Copy out the line containing "Continue the Blender" and each line after it, through the last one in the material, exactly as written.

────────────────────────────────────────

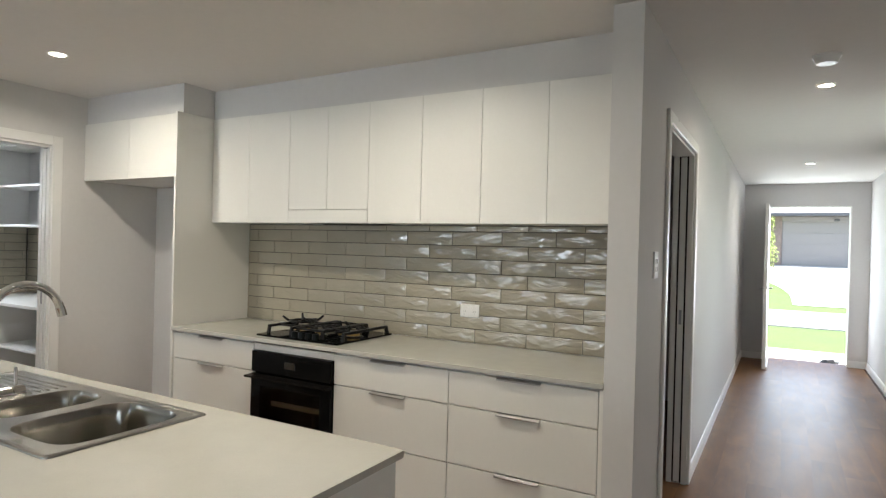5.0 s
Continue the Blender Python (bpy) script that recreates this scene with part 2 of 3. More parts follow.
DARK_TRIM = material("dark_gutter", (0.09, 0.09, 0.10), rough=0.4)
RUBBER = material("dark_rubber", (0.03, 0.03, 0.035), rough=0.7, vary=0.2)
DARK_SHEET = material("dark_green_sheet", (0.025, 0.04, 0.04), rough=0.9, vary=0.2)

# ---- building helpers ----
ORIGIN = {}


def box(bm, x0, x1, y0, y1, z0, z1, bevel=0.0, segments=1):
    made = bmesh.ops.create_cube(bm, size=1.0, matrix=Matrix.Translation(((x0 + x1) / 2, (y0 + y1) / 2, (z0 + z1) / 2))
                                 @ Matrix.Diagonal((abs(x1 - x0), abs(y1 - y0), abs(z1 - z0), 1)))
    if bevel:
        edges = list({e for v in made["verts"] for e in v.link_edges})
        bmesh.ops.bevel(bm, geom=edges, offset=bevel, segments=segments, affect="EDGES", profile=0.5)
    return bm


def boxes(*rows, bevel=0.0):
    bm = bmesh.new()
    for r in rows:
        box(bm, *r, bevel=bevel)
    return bm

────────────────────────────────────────

*ANSWER IN FULL*.
Continue the Blender Python (bpy) script that recreates this scene with part 2 of 3. More parts follow.
DARK_TRIM = material("dark_gutter", (0.09, 0.09, 0.10), rough=0.4)
RUBBER = material("dark_rubber", (0.03, 0.03, 0.035), rough=0.7, vary=0.2)
DARK_SHEET = material("dark_green_sheet", (0.025, 0.04, 0.04), rough=0.9, vary=0.2)

# ---- building helpers ----
ORIGIN = {}


def box(bm, x0, x1, y0, y1, z0, z1, bevel=0.0, segments=1):
    made = bmesh.ops.create_cube(bm, size=1.0, matrix=Matrix.Translation(((x0 + x1) / 2, (y0 + y1) / 2, (z0 + z1) / 2))
                                 @ Matrix.Diagonal((abs(x1 - x0), abs(y1 - y0), abs(z1 - z0), 1)))
    if bevel:
        edges = list({e for v in made["verts"] for e in v.link_edges})
        bmesh.ops.bevel(bm, geom=edges, offset=bevel, segments=segments, affect="EDGES", profile=0.5)
    return bm


def boxes(*rows, bevel=0.0):
    bm = bmesh.new()
    for r in rows:
        box(bm, *r, bevel=bevel)
    return bm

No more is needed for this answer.